Als es wider Erwarten in Wien zu zivilrechtlichen Problemen wegen des Unfalls kommt,-  die Marineks werden von einem befreundeten Staranwalt vertreten -, erfährt man mehr über das Schicksal der Flüchtlingsfamilie, die in Österreich  Asyl bekommen hatte. Ihr Schicksal steht für das Schicksal vieler Flüchtlinge, die jährlich die Gefahren einer Fahrt über das Mittelmeers in Kauf nehmen, um ihr Leben zu retten und eine bessere Zukunft  in Europa erhoffen.

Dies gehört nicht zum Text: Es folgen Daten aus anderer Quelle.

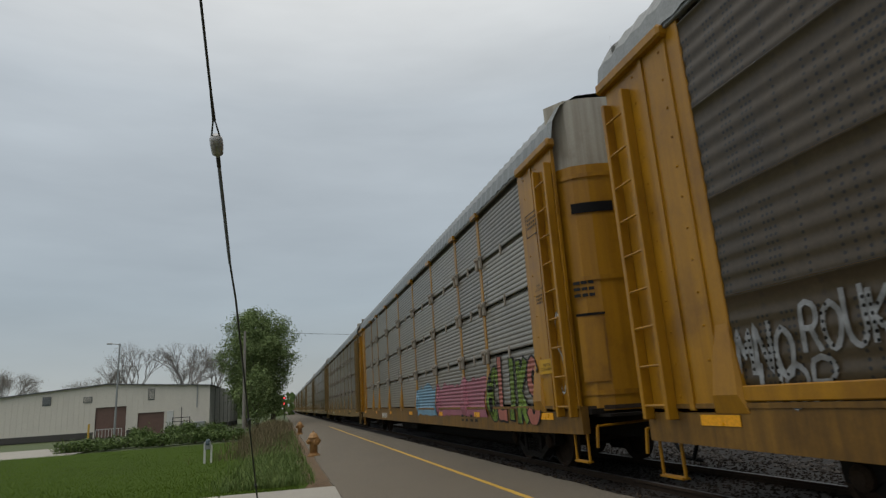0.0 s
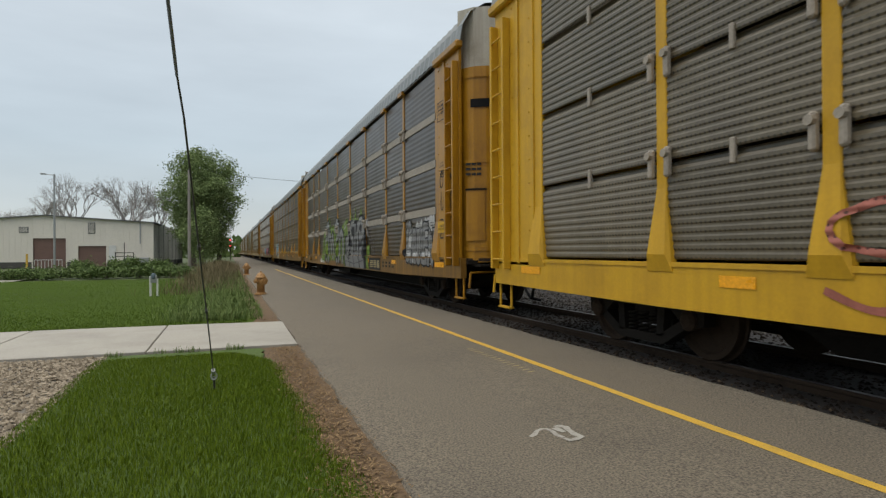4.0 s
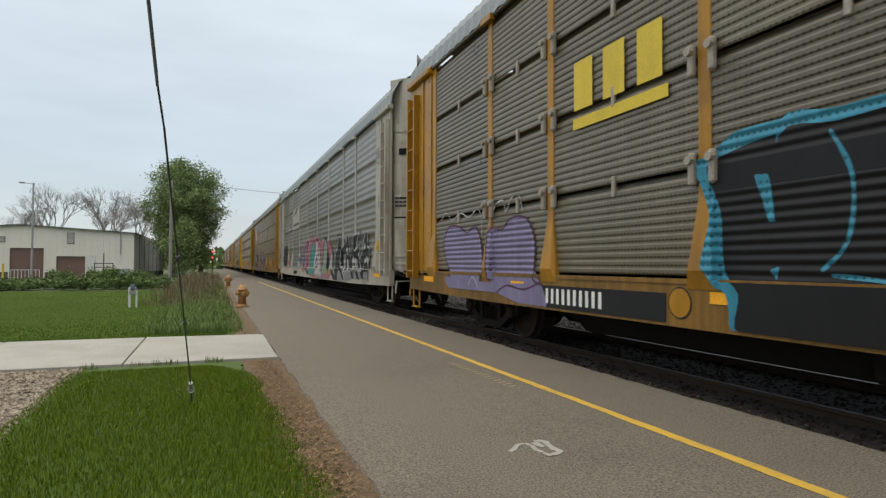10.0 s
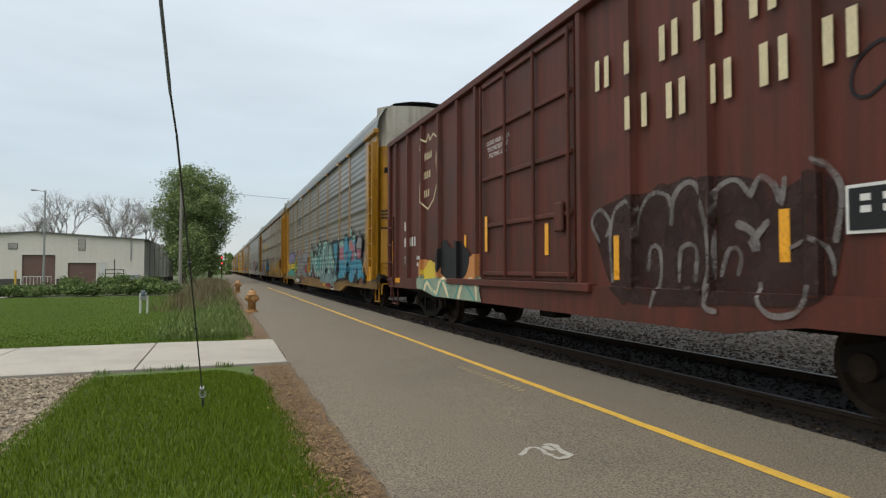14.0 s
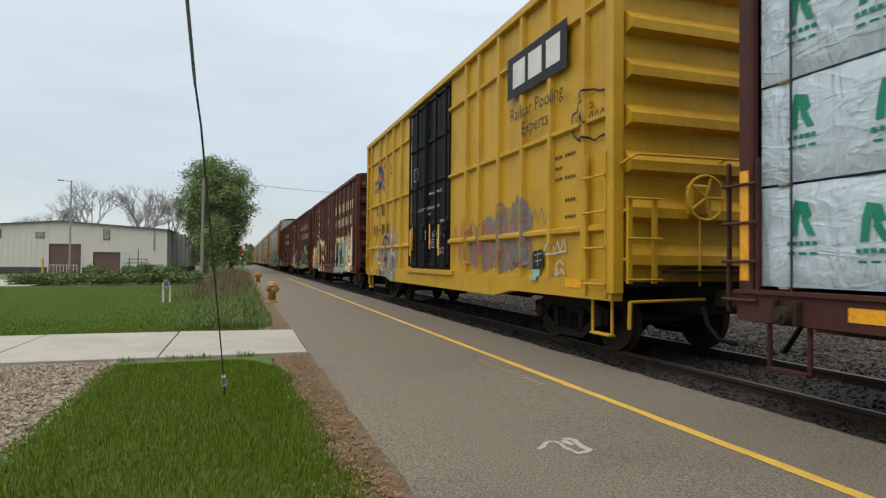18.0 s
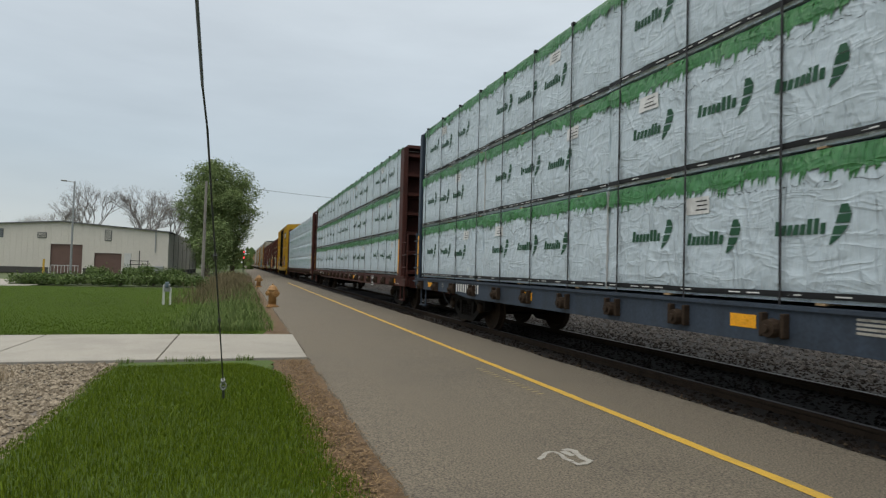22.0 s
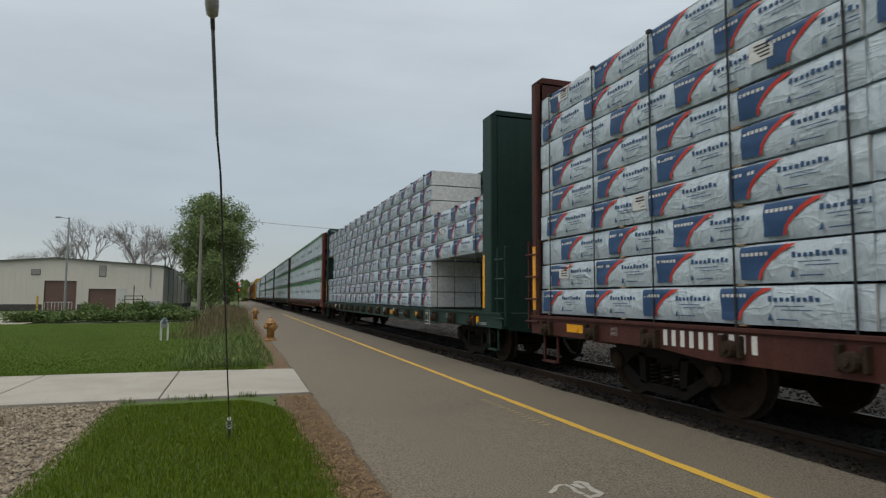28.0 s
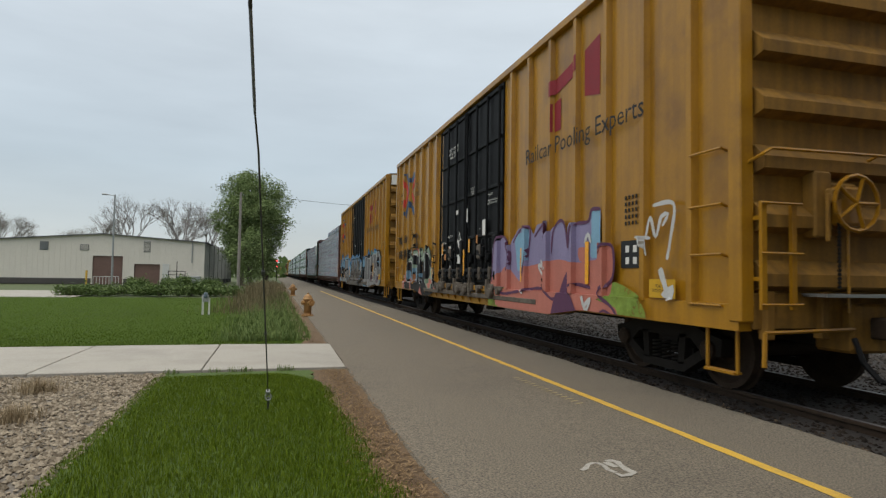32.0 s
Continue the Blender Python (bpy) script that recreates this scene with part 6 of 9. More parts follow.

Dass der traumatisierte Sohn der Familie mit Sophie Luise, der Tochter der Marineks im Internet Kontakt aufnimmt, ohne sich erkennen zu geben und mit ihr schließlich in die Welt der Drogen eintaucht, zeigt nochmals deutlich den Narzissmus der Karrieremutter, die noch nicht einmal bemerkt, in welchen Zustand die Tochter durch den Tod ihrer Freundin geraten ist. 

Unerträglich das Gezeter und die Besserwisserei im Netz, die mit den Prozessberichten einhergehen...

Deutlich gemacht wird durch den Roman, dass Integration vor allem auch bedeutet, sich mit den Lebensgeschichten der Geflüchteten wirklich auseinanderzusetzen, sehr achtsam  und behutsam zu sein, was deren Würde anbelangt, sie mit der Zuschaustellung des eigenen Wohlstands nicht zu brüskieren, sie nicht als Menschen zweiter Klasse zu sehen, denen man selbstherrlich Almosen zukommen lässt, um sich als guter Mensch auf die Schulter klopfen oder gar sein "Gutmenschentum" politisch vermarkten zu können. 

Nächstenliebe bedeutet, Verständnis zu haben für den anderen und ihn fürsorglich an die Hand zu nehmen, ihn zu beschützen und nicht absaufen zu lassen, auch nicht im hauseigenen Swimmingpool.

Ein packender Roman mit tausend Facetten, die man leider in einer zeilenbegrenzten Rezension nicht alle anführen kann.